What has happened to the feminist voice in South Africa? It's not as if issues have gone away. Femicide happens daily and our rape statistics are among the highest in the world.

For Mary Burton, former president of the Black Sash anti-apartheid women's movement, this is the question on many feminists' lips but no one is articulating it. Burton laments: "I get calls from ex-Black Sash members suggesting we don our sashes and take to the streets again, but it doesn't seem right. There needs to be a new movement."

According to Shahana Rasool, a lecturer in social work and domestic violence at the University of Johannesburg: "Feminism has never been something the average South African woman aspires to." Indeed, even at the height of the Black Sash a marginal percentage of women were affiliated with the group, which was itself ambivalent towards the label and put fighting race issues first. "It has never been fashionable," Rasool said, "because many people don't understand what feminism is and reject the label out of fear they will be branded man-haters".

Rasool sees a solution in education: "We need to destigmatise the word through strategies to make feminism more palatable. This means educating people well before university level on the achievements of feminism, such as the vote and abortion rights, which are taken for granted."

It perhaps hasn't helped that there's been a tendency to use feminism to cover all liberal bases. To groups like Sonke Gender Justice, feminism incorporates "issues affecting women, black people, people with disabilities and queer people". Their consultant, Sisonke Msimang, said "it is crucial to use the term 'feminism' to address all the forms of oppression that we see in South Africa today".

This broadening of the canvas has had benefits, bringing the lesbian, gay, bisexual and transgender fight into the feminist camp.
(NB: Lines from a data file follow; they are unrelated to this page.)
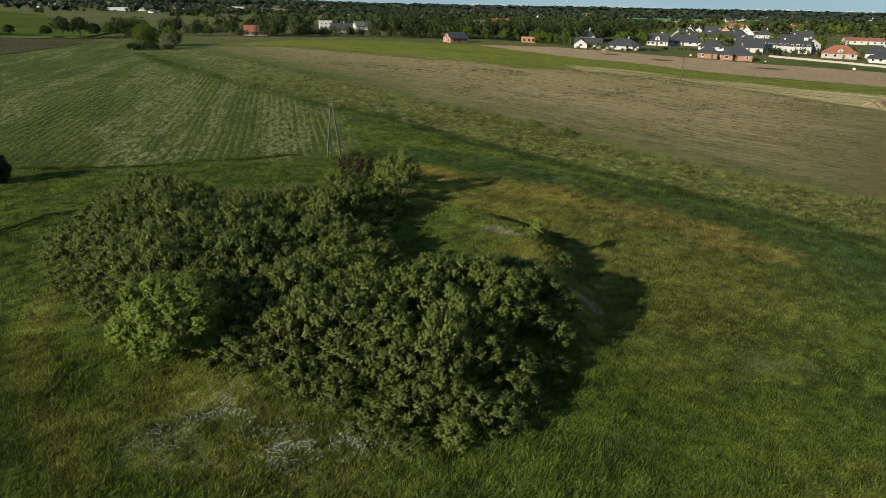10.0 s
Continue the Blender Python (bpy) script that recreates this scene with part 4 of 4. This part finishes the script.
house("estate_house", "orange-block gabled house with a dark roof in the estate", 270, 615, 60, 15, 11, 4.4, 4.6, "gable", BLOCK_ORANGE, ROOF_DARK, 3, 1, BACK)
house("estate_house", "white gabled house with a dark roof in the estate", 238, 615, 62, 14, 10, 4.2, 4.6, "gable", RENDER_WHITE, ROOF_DARK, 3, 1, BACK)
house("estate_house", "dark-roofed grey house in the estate", 240, 545, -20, 15, 10, 3.0, 4.2, "gable", RENDER_GREY, ROOF_DARK, 4, 1, BACK)
house("estate_house", "dark-roofed white house in the estate", 184, 500, -24, 16, 11, 3.0, 4.4, "hip", RENDER_WHITE, ROOF_DARK, 4, 1, BACK)
house("estate_house", "dark-roofed white house in the estate", 222, 480, -24, 15, 11, 3.0, 4.2, "hip", RENDER_WHITE, ROOF_DARK, 4, 1, BACK)
house("estate_house", "dark-roofed white house in the estate", 262, 500, -24, 16, 11, 3.0, 4.2, "gable", RENDER_WHITE, ROOF_DARK, 4, 1, BACK)
for x, y, turn, l, style, tint in ((255, 634, 60, 13, "gable", "white"), (290, 684, -24, 14, "gable", "grey"), (305, 645, 66, 12, "gable", "white"), (268, 588, -22, 14, "hip", "grey"), (283, 634, -24, 13, "hip", "white"),
                                    (212, 526, -24, 15, "hip", "white"), (243, 574, -20, 14, "hip", "grey"), (296, 598, -26, 13, "hip", "white"), (314, 572, -26, 15, "gable", "white"), (202, 552, 62, 12, "gable", "grey"), (226, 590, -22, 13, "hip", "grey")):
    house("estate_house", f"{tint} house with a graphite {'gabled' if style == 'gable' else 'hipped'} roof in the estate", x, y, turn, l, 10, 3.2, 4.3, style, RENDER_WHITE if tint == "white" else RENDER_GREY, ROOF_DARK, 3, 1, BACK)
house("green_hall", "very long low hall under a bright green sheet roof", 405, 1096, -16, 104, 14, 4.5, 2.4, "gable", BRICK, plain("green_sheet", (0.050, 0.170, 0.095), (0.040, 0.135, 0.080), 0.3), 12, 1, chimney=False)
for k in range(4):
    house("red_terrace", "white terrace under a long red tiled roof", 318 + k * 28, 765 - k * 6, -22, 22, 11, 5.2, 3.4, "gable", RENDER_WHITE, ROOF_RED, 5, 2, BACK)
house("red_hall", "long low hall with a red roof", 330, 520, -20, 26, 12, 3.2, 1.8, "gable", RENDER_WHITE, ROOF_RED, 6, 1, BACK, chimney=False)
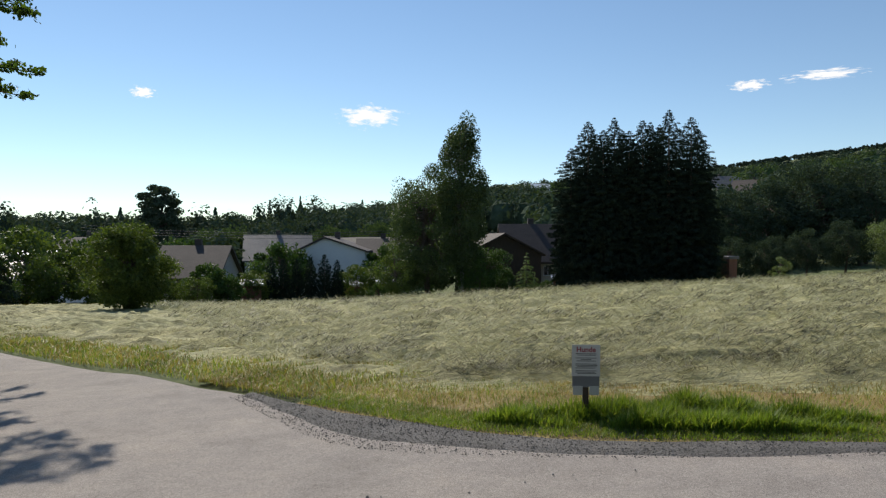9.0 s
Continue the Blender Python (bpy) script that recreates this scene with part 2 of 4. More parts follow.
# broad leaf darkened: the shade below the canopy is put into its colour
M_SHADED = leaf_mat("shaded_leaf", (0.012, 0.028, 0.008), (0.036, 0.068, 0.014), 0.2)
# lifted and blued a little: the distance haze is put into this leaf colour
M_FAR = leaf_mat("hazy_wood_leaf", (0.045, 0.068, 0.046), (0.088, 0.118, 0.078), 0.16, 0.95)
M_WOODGREEN = leaf_mat("light_wood_leaf", (0.06, 0.10, 0.035), (0.12, 0.165, 0.07), 0.22, 0.95)
M_DEADSOIL = rough_surface("dead_turf", (0.28, 0.18, 0.08), (0.46, 0.32, 0.16), 2.2, 40, 0.95, 0.8, 0.02, c3=(0.34, 0.3, 0.12))
M_DRYSOIL = rough_surface("dry_turf", (0.22, 0.13, 0.045), (0.42, 0.32, 0.13), 1.6, 40, 0.95, 0.8, 0.02, c3=(0.3, 0.3, 0.12))

# ---- ground, lane, track ----
def polar_ground():
    rr = np.concatenate([[0.0], 0.3 * 1.052 ** np.arange(0, 186)])
    th = np.linspace(0, 2 * np.pi, 300, endpoint=False)
    X = 3 + rr[:, None] * np.cos(th)
    Y = 6 + rr[:, None] * np.sin(th)
    Z = G(X, Y) - 0.06
    v = np.stack([X, Y, Z], -1).reshape(-1, 3)
    a = np.arange(len(rr) - 1)[:, None] * 300 + np.arange(300)
    b = np.arange(len(rr) - 1)[:, None] * 300 + (np.arange(300) + 1) % 300
    f = np.stack([a, a + 300, b + 300, b], -1).reshape(-1, 4)
    return mesh_np("ground", v, f, True)


def ground_mat(nt, b):
    big, small = noise_tex(nt, 0.02, 6), noise_tex(nt, 3.0, 6)
    col = ramp(nt, big, [(0.3, (0.05, 0.085, 0.02)), (0.58, (0.10, 0.13, 0.035)), (0.75, (0.20, 0.20, 0.075))])
    col = mixc(nt, 0.4, col, ramp(nt, small, [(0.3, (0.05, 0.08, 0.02)), (0.7, (0.2, 0.2, 0.08))]))
    nt.links.new(col, b.inputs["Base Color"])
    b.inputs["Roughness"].default_value = 0.95
    bump(nt, b, small, 0.6, 0.06)


M_GROUND = material("meadow_soil", ground_mat)
tagged(part("ground", polar_ground(), M_GROUND), "rolling meadow ground with short green and dry grass", "ground", kind="structure")


def curve_through(pts, n):
    """Catmull-Rom through points, n samples even in length."""
    p = np.array(pts, float)
    p = np.vstack([2 * p[0] - p[1], p, 2 * p[-1] - p[-2]])
    out = []
    for i in range(1, len(p) - 2):
        t = np.linspace(0, 1, 40, endpoint=False)[:, None]
        a, b, c, d = p[i - 1], p[i], p[i + 1], p[i + 2]
        out.append(0.5 * (2 * b + (c - a) * t + (2 * a - 5 * b + 4 * c - d) * t * t + (3 * b - a - 3 * c + d) * t ** 3))
    out = np.vstack(out + [p[-2][None]])
    s = np.concatenate([[0], np.cumsum(np.hypot(*np.diff(out, axis=0).T))])
    u = np.linspace(0, s[-1], n)
    return np.stack([np.interp(u, s, out[:, k]) for k in range(2)], 1)


def wobble(u, seed, amp):
    r = np.random.default_rng(seed)
    return sum(amp / k * np.sin(u * k * 1.7 + r.uniform(0, 6.28)) for k in (1, 2.3, 4.1, 7.7))


def strip(name, left, right, n, m, lift, mat, label, kind="structure", ragged=0.06, crown=0.0, category="road", drop=0.05, fade=False, bevel=0.03):
    A, B = curve_through(left, n), curve_through(right, n)
    d = B - A
    d = d / np.hypot(*d.T)[:, None]
    s = np.arange(n) * np.hypot(*np.diff(A, axis=0).T).mean()
    A = A + d * wobble(s, 3, ragged)[:, None]
    B = B + d * wobble(s, 5, ragged)[:, None]
    w = np.concatenate([[0, bevel], np.linspace(bevel + 0.04, 0.96 - bevel, m - 4), [1 - bevel, 1]])
    P = A[:, None] + (B - A)[:, None] * w[None, :, None]
    ease = smooth(0, 5, s)[:, None] if fade else 1.0
    dive = -0.09 * (1 - smooth(0, 2.2, s))[:, None] if fade else 0.0
    Z = G(P[..., 0], P[..., 1]) + lift + dive + crown * np.sin(np.pi * w)[None] * ease
    Z[:, 0] -= drop
    Z[:, -1] -= drop
    v = np.concatenate([P, Z[..., None]], -1).reshape(-1, 3)
    i = np.arange(n - 1)[:, None] * m + np.arange(m - 1)
    f = np.stack([i, i + m, i + m + 1, i + 1], -1).reshape(-1, 4)
    return tagged(part(name, mesh_np(name, v, f, True), mat), label, category, kind=kind)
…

Activists such as photographer Zanele Muholi have breathed new life into South African feminism, extending the cause to cross-gender and sexuality rights. But, for the feminist label to carry every injustice, the cause runs the risk of losing focus. This is especially dangerous in South Africa where issues around race and class have tended to take a front seat on the political and social agenda.

Gender activist and academic Lisa Vetten agrees with Rasool that "feminism never grew deep, broad roots in South Africa". For Vetten, things have gone backwards in the past 15 years with feminism being labelled "un-African". She identifies Zuma's rape trial in 2006 as a significant turning point because "it opened up and legitimated social conservatism".

Surprisingly, Vetten warns against the initiative to mainstream feminism, because she sees it as "dumbing it down" and "divesting it of more challenging content". Mainstreaming feminism can be diluting, as seen in the shallow "girl power" branding strategies adopted by pop artists such as the Spice Girls and Beyoncé.

In 2013, Beyoncé described herself as a 'modern-day feminist'. She takes on the label unapologetically but muddles its message by promoting stereotypical images of body and sexuality. (MTV)

Yet there are also clear advantages to mainstreaming feminism. When Caitlin Moran, a columnist for the Times in Britain and author of How to Be a Woman (2012), said "We need to reclaim the word feminism", she simplified the question "Am I a feminist?" by suggesting a straightforward way to work it out: "Put your hand in your pants. a) Do you have a vagina? and b) Do you want to be in charge of it? If you said 'yes' to both, then congratulations! You're a feminist." Using wit, Moran makes the decision easy and logical.

In South Africa's mainstream media, bold or humorous feminist voices are few and far between. They can be found in the blogosphere where there is an attempt, on sites such as Talking Heads, to revolutionise the way African women talk about sex. But blogging is not enough.

Perhaps a first step to extending the fight is simply and directly to "call out" sexism. This is the view of Sakina Mohamed, acting executive director of Powa (People Opposing Women Abuse), who said: "If we do that people will see that sexism is not okay. They will fear a clamour of women at their door."